- Directed by: P. K. H. Das
- Written by: P. K. H. Das
- Produced by: J. Janakiram M. Aravind
- Starring: Vijay Raghavendra Milana Nagaraj Janani Anthony
- Edited by: K. Sasi Kumar
- Music by: Jassie Gift
- Production company: Aishwarya Film Productions
- Distributed by: Jayanna Films
- Release date: 11 August 2017;
- Country: India
- Language: Kannada

= Jani (film) =

Jani is a 2017 Indian Kannada-language action romance film written and directed by cinematographer P. K. H. Das, in his debut film direction. The film stars Vijay Raghavendra, Milana Nagaraj and Janani Anthony in the lead roles. Suman, Rangayana Raghu, Sadhu Kokila and choreographer Mugur Sundar appear in key supporting roles. The film is produced by J. Janakiram and M. Aravind under Aishwarya Film Productions banner.
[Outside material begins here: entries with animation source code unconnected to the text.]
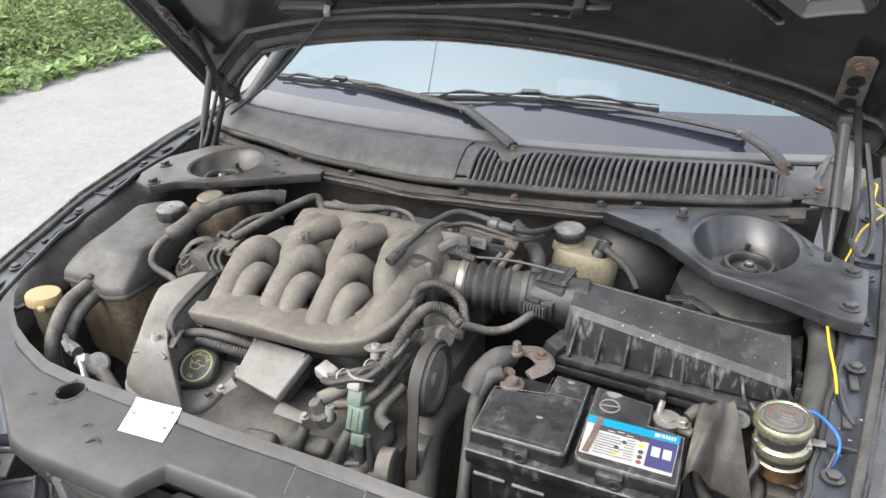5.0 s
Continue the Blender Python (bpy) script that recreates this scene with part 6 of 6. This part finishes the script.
part("taped_loom", Shape().tube([(0.598, 0.300, 0.880), (0.609, 0.288, 0.870), (0.616, 0.270, 0.855), (0.611, 0.254, 0.842), (0.616, 0.242, 0.830), (0.609, 0.228, 0.818), (0.611, 0.214, 0.800)], [0.004, 0.006, 0.007, 0.0045, 0.007, 0.0045, 0.004], 9, 6), M_booster, si, "black crumpled taped loom")
part("can_bracket", Shape().prism([(0.622, 0.262), (0.642, 0.246), (0.668, 0.242), (0.688, 0.262), (0.690, 0.290), (0.660, 0.305), (0.628, 0.300)], 0.804, 0.810, 0.0018), M_zinc, si, "pinkish-tan metal mounting bracket")
part("bracket_hole", Shape().lathe([(0.0065, 0), (0.0065, 0.0008), (0, 0.0008)], pose(0.666, 0.249, 0.8102), 18), M_ink, si)
part("bracket_post", Shape().box((0.655, 0.262, 0.71), (0.04, 0.04, 0.15), 0.004), M_dark, si)
cable("blue_wire", [(0.645, 0.285, 0.888), (0.672, 0.298, 0.890), (0.700, 0.285, 0.875), (0.703, 0.262, 0.862), (0.685, 0.235, 0.83), (0.655, 0.205, 0.79)], 0.0021, M_bwire, "bright blue plastic-sheathed wire", "wire")
cable("black_wire", [(0.70, 0.26, 0.865), (0.68, 0.215, 0.82), (0.652, 0.19, 0.785)], 0.0025, M_plastic, "thin black plastic-sheathed wire", "wire")
cable("yellow_wire", [(0.678, 0.545, 0.91), (0.690, 0.50, 0.912), (0.692, 0.43, 0.91), (0.697, 0.37, 0.905), (0.698, 0.335, 0.90)], 0.0020, M_ywire, "bright yellow plastic-sheathed wire", "wire")
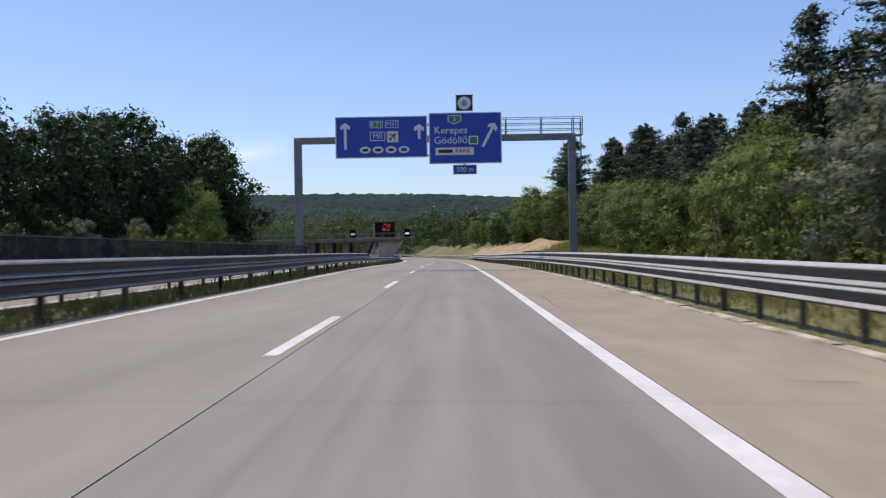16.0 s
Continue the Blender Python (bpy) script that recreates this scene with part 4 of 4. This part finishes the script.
def plant(kind, s, lat, top, rng, up=None, wood=""):
    """One plant with its top so high over the road's plane."""
    proto, size, label, category = TREES[kind]
    g = ground_up(s, lat) if up is None else up
    top -= line(s)[5] * (lat - min(max(lat, -7.4), 8.0))
    if 8 < lat < 24 and s < 240:
        g -= 0.12 * min(lerp_table(s, RIGHT_BANK), 3.0) + 0.25   # rooted into the slope
    sc = max(top - g, 1.0) / size
    wide = 1.2 if kind in "pq" else 1.0
    m = stand(s, lat, g - 0.05, rng.uniform(0, 360), 1.0) @ Matrix.Diagonal((sc * wide * rng.uniform(0.9, 1.15), sc * wide * rng.uniform(0.9, 1.15), sc, 1))
    if wood:
        woods[wood].append((kind, m))
    elif kind in used_kinds:
        copy_thing(proto, m @ Matrix.Diagonal((1 / proto.scale.x, 1 / proto.scale.y, 1 / proto.scale.z, 1)))
    else:
        used_kinds.add(kind)
        tagged(proto, label, category, "roadside " + category + "s")
        proto.matrix_basis = m


woods = {"left": [], "right": []}


def belt(kinds, s0, s1, gap, l0, l1, tops, seed, wood=""):
    """A loose row of plants; tops: heights of their tops by station."""
    rng = random.Random(seed)
    s = s0
    while s < s1:
        plant(rng.choice(kinds), s + rng.uniform(-0.3, 0.3) * gap, rng.uniform(l0, l1), lerp_table(s, tops) * (rng.uniform(0.82, 1.04) if kinds[0] == "p" else rng.uniform(0.8, 1.1)), rng, None, wood)
        s += gap * rng.uniform(0.8, 1.2)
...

The film marks musician Jassie Gift's 25th film as a composer. The project also marks choreographer Chinni Prakash's return to Kannada cinema after 20 years. The film is set to release on 11 August 2017.

==Cast==
- Vijay Raghavendra as Jani
- Milana Nagaraj
- Janani Anthony
- Suman
- Rangayana Raghu
- Sadhu Kokila
- Shobharaj
- Sumithra
- Mugur Sundar (guest appearance)
- Chitra Shukla (guest appearance in the song "Bangade Bangade")

== Soundtrack==

The original soundtrack for the film is composed by Jassie Gift, marking his 25th film. T-Series music label acquired the music album rights.

Track list
| No. | Title | Lyrics | Singer(s) | Length |
|---|---|---|---|---|
| 1. | "Jani Jani" | Chandan Shetty | Chandan Shetty, Jassie Gift |  |
| 2. | "Bangade Bangade" | Raj Kiran | Sayanora Philip, Shashank Sheshagiri |  |
| 3. | "Ellellu Neene" | Shivananje Gowda | Udit Narayan, Shweta Mohan |  |
| 4. | "Kaddu Kaddu Nodi" | Raj Kiran | Shreya Ghoshal, Shashank Sheshagiri |  |
| 5. | "Don't Worry Be Happy" | Raj Kiran | Vijay Prakash, Jassie Gift |  |

== Reception ==
A critic from The Times of India wrote that "If the 80s and 90s style commercial dramas are your favourite then you could go for this. Though, you could always choose a DVD from that era instead too". A critic from Vijaya Karnataka wrote that "Connoisseurs who want to see Vijay Raghavendra in a new role have no problem watching Jani".